26 de outubro de 2007

NA SALA ESCURA: A comédia em dois actos







GULA.
«O casamento é como uma tensa e nada cómica versão de 'Everybody Loves Raymond', só que não dura 22 minutos. Dura para sempre.» PETE (Paul Rudd) in Um Azar do Caraças

Rir com gosto no cinema começa a ser muito raro. Ou os exercícios são comédias desbragadas e resvalam para o escatológico, ou tornam-se experiências monótonas e rotineiras.

O que se passa é que, de repente, temos em exibição duas comédias que, embora distintas, acabam por ser bons exemplos de como a indústria norte-americana não precisa de gastar balúrdios para acertar na fórmula do humor.


UM AZAR DO CARAÇAS (alguém aniquile quem se lembrou desta tradução estupidificante!) e SEM RESERVAS têm propósitos e targets distintos, mas mostram como a comédia está cada vez mais ligada aos afectos. O primeiro caso é uma inteligente versão de como uma relação pode começar pelo fim, enquanto o segundo é o modelo convencional da comédia romântica de traços dramáticos, cuja mais-valia é passar-se nos meandros do requinte gastronómico.

Tanto um, como o outro prometem abrir o apetite! E tirar a barriga de misérias depois de tantos tiros ao lado no registo da comédia.


UM AZAR DO CARAÇAS
De Judd Apatow (2007)

* * * *
Por que é que esta comédia funciona? Tem humor escatológico, caras pouco conhecidas, brinca com o tema sensível da gravidez e não inova ao nível das relações humanas. A verdade é que, embora não inovando, UM AZAR DO CARAÇAS inverte as coordenadas da comédia romântica e possibilita um toque realista e algo desconexo do amor e de outros sentimentos adjacentes. O par protagonista encaixa como uma luva e anda às turras com a vida real tal como nós. O resultado é genuinamente divertido e humanista, uma combinação em vias de extinção.
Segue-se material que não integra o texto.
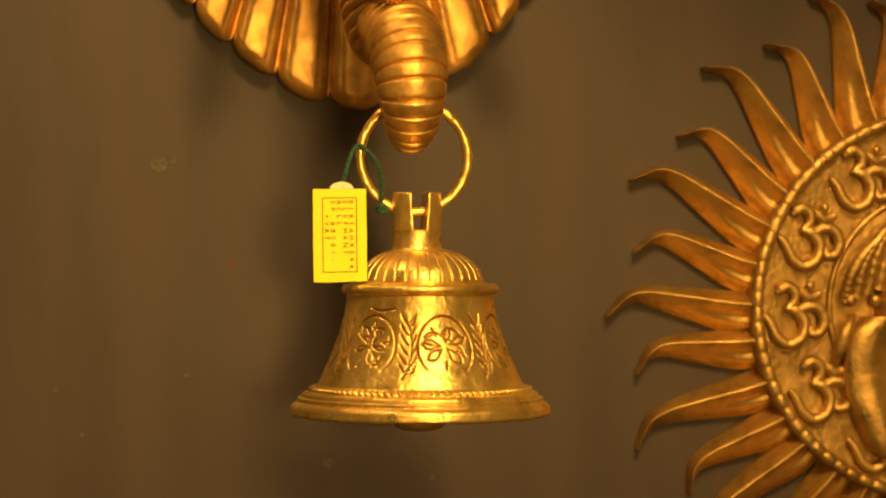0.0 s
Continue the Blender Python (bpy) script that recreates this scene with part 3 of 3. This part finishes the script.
# the neck, a round post with a slot in which the ring lies
neck = Shape()
neck.lathe(BELL_X - 0.0016, BELL_D, curve([(0.0122, -0.0010), (0.0112, 0.0010), (0.0109, 0.0050), (0.0109, 0.0082), (0.0107, 0.0087), (0.0, 0.0088)], 30), 64)
for side in (-1, 1):
    # each prong is a half round post with a curved inner face
    zz = np.array([0.0078, 0.0150, 0.0200, 0.0245, 0.0255, 0.0255])[:, None]
    tt = np.linspace(-1.25, 1.25, 24)
    scale = np.array([1, 1, 1, 1, 0.93, 0.0])[:, None]
    gapz = np.array([0.0026, 0.0036, 0.0037, 0.0037, 0.0040, 0.0060])[:, None]
    ox = 0.0111 * np.cos(tt)
    oz = 0.0111 * np.sin(tt)
    outer_x = np.maximum(ox[None, :], gapz)
    px = np.hstack([outer_x, np.repeat(gapz, 8, 1)])
    inner_y = np.linspace(1, -1, 8)[None, :] * np.sqrt(np.maximum(0.0111**2 - gapz**2, 0))
    py = np.hstack([np.repeat(oz[None, :], 6, 0), inner_y])
    cx = 0.0072
    px, py = cx + (px - cx) * scale, py * scale
    neck.grid(BELL_X - 0.0016 + side * px, zz + 0 * px, BELL_D + py, wrap_v=True)
bell_part("slotted_neck", neck, "two-pronged neck that holds the ring")
clapper = Shape()
clapper.lathe(BELL_X - 0.0005, BELL_D, curve([(0.0008, -0.0130), (0.0012, -0.0570), (0.0030, -0.0660), (0.0095, -0.0710), (0.0122, -0.0760), (0.0110, -0.0800), (0.0060, -0.0820), (0.0002, -0.0823)], 40), 40)
bell_part("clapper", clapper, "dull dark clapper", SUN_BRASS)

# ---- the price tag ----
TAG = (-0.0700, 0.0060, 0.1500)      # its middle; it hangs just before the bell
tag = tagged(new("price_tag"), "bright yellow paper price tag on a green string", "price tag")
tag.matrix_world = pose(TAG[0], -TAG[2], Z0 + TAG[1], 0, -0.6, -3)


def flat_piece(name, points, thick, mat, parent, y=0.0, label=""):
    """A thin upright sheet from its outline (x, z), its front at -y."""
    bm = bmesh.new()
    vs = [bm.verts.new((x, -y, z)) for x, z in points]
    face = bm.faces.new(vs)
    out = bmesh.ops.extrude_face_region(bm, geom=[face])
    for v in out["geom"]:
        if isinstance(v, bmesh.types.BMVert):
            v.co.y += thick
    bmesh.ops.recalc_face_normals(bm, faces=bm.faces)
    data = bpy.data.meshes.new(name)
    bm.to_mesh(data)
    bm.free()
    data.materials.append(mat)
    return part(name, data, parent, label)


HW, HH = 0.01180, 0.02060
flat_piece("paper", [(-HW, -HH), (-0.004, -HH - 0.0002), (HW, -HH + 0.0003), (HW + 0.0001, 0), (HW, HH), (-HW, HH)], 0.0004, PAPER, tag)
flat_piece("eyelet_patch", [(0.0010 + 0.0052 * math.cos(t), HH + 0.0001 + 0.0031 * math.sin(t)) for t in np.linspace(0, math.pi, 18)], 0.0004, PALE, tag, -0.0002, "pale paper patch round the eyelet")
for k, (x0, x1, z0, z1) in enumerate(((-0.0078, 0.0076, 0.0164, 0.0168), (-0.0078, 0.0076, -0.0164, -0.0160), (-0.0078, -0.0074, -0.0164, 0.0168), (0.0072, 0.0076, -0.0164, 0.0168))):
    flat_piece("printed_line", [(x0, z0), (x1, z0), (x1, z1), (x0, z1)], 0.0001, INK, tag, 0.0001 + 0.00002 * (k > 1))


def writing(words, x, top, parent):
    """A typed line that runs down the tag, evenly spaced letters turned a quarter clockwise."""
    verts, faces = [], []
    for k, letter in enumerate(words):
        if letter == " ":
            continue
        font = bpy.data.curves.new("print", "FONT")
        font.body, font.size, font.extrude, font.offset, font.align_x = letter, 0.0030, 0.00002, 0.00002, "CENTER"
        ob = new("print_source", font)
        bpy.context.view_layer.update()
        data = bpy.data.meshes.new_from_object(ob.evaluated_get(bpy.context.evaluated_depsgraph_get()))
        bpy.data.objects.remove(ob)
        base = len(verts)
        verts += [(x + v.co.y, -0.00012 - v.co.z, top - 0.00318 * k - v.co.x) for v in data.vertices]
        faces += [[base + i for i in p.vertices] for p in data.polygons]
    data = bpy.data.meshes.new("print")
    data.from_pydata(verts, [], faces)
    data.materials.append(INK)
    return part("print", data, parent)


for row, words in enumerate(("BLRSAHX044", "ELEPHANT", "BELL", "SP.8850/-", "  +VAT")):
    writing(words, 0.0041 - 0.00272 * row, 0.0148, tag)


def twine(name, pts):
    """Two strands laid round one another."""
    path = curve(pts, 150)
    shape = Shape()
    s = np.linspace(0, 2 * np.pi * 11, 150)
    for k in (0, np.pi):
        q = path.copy()
        q[:, 0] += 0.00055 * np.cos(s + k)
        q[:, 2] += 0.00055 * np.sin(s + k)
        shape.tube(q, 0.00065, 7)
    return shape


def tag_part(name, shape, label):
    data = shape.mesh(name, TWINE)
    data.transform(tag.matrix_world.inverted())
    return part(name, data, tag, label)


tag_part("string_loop", twine("string_loop", [(-0.0690, 0.0268, 0.1490), (-0.0672, 0.0330, 0.1475), (-0.0650, 0.0400, 0.1440), (-0.0622, 0.0452, 0.1395), (-0.0600, 0.0468, 0.1365), (-0.0575, 0.0450, 0.1385), (-0.0530, 0.0400, 0.1395), (-0.0505, 0.0340, 0.1390), (-0.0495, 0.0270, 0.1380), (-0.0500, 0.0200, 0.1370)]), "dark green twisted cotton string")
knot = Shape()
for k in range(4):
    a = np.linspace(0, 2 * np.pi, 24, endpoint=False)
    knot.tube(np.column_stack([-0.0502 + 0.0016 * np.cos(a) + 0.0004 * k, 0.0185 + 0.0012 * np.sin(a + k) - 0.0004 * k, 0.1375 + 0.0014 * np.sin(a)]), 0.0007, 7, closed=True)
knot.tube(curve([(-0.0505, 0.0180, 0.138), (-0.0490, 0.0165, 0.139), (-0.0475, 0.0168, 0.139)], 12), 0.0006, 7)
tag_part("string_knot", knot, "knotted string end")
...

A melhor comédia do ano!

SEM RESERVAS
De Scott Hicks (2007)

* * *
É um remake do filme Bela Marta (2001), mas funciona tal como funcionou, por exemplo, «The Departed - Entre Inimigos». Este drama que gira em torno de uma chef de cozinha que se vê a ser mãe à força e confrontada profissionalmente por um rebelde é uma espécie de «Ally McBeal» de avental ao peito ou um «Ratatui» em que quem percebe de iguarias é uma (ainda) charmosa Catherine Zeta-Jones. Com todos os ingredientes certos - até o cliché do amor contrariado funciona! - o filme quase que é enjoativo, mas termina na altura certa. Assim, é só um exercício simples e sensível onde se nota o dom do realizador de «Shine - Simplesmente Genial».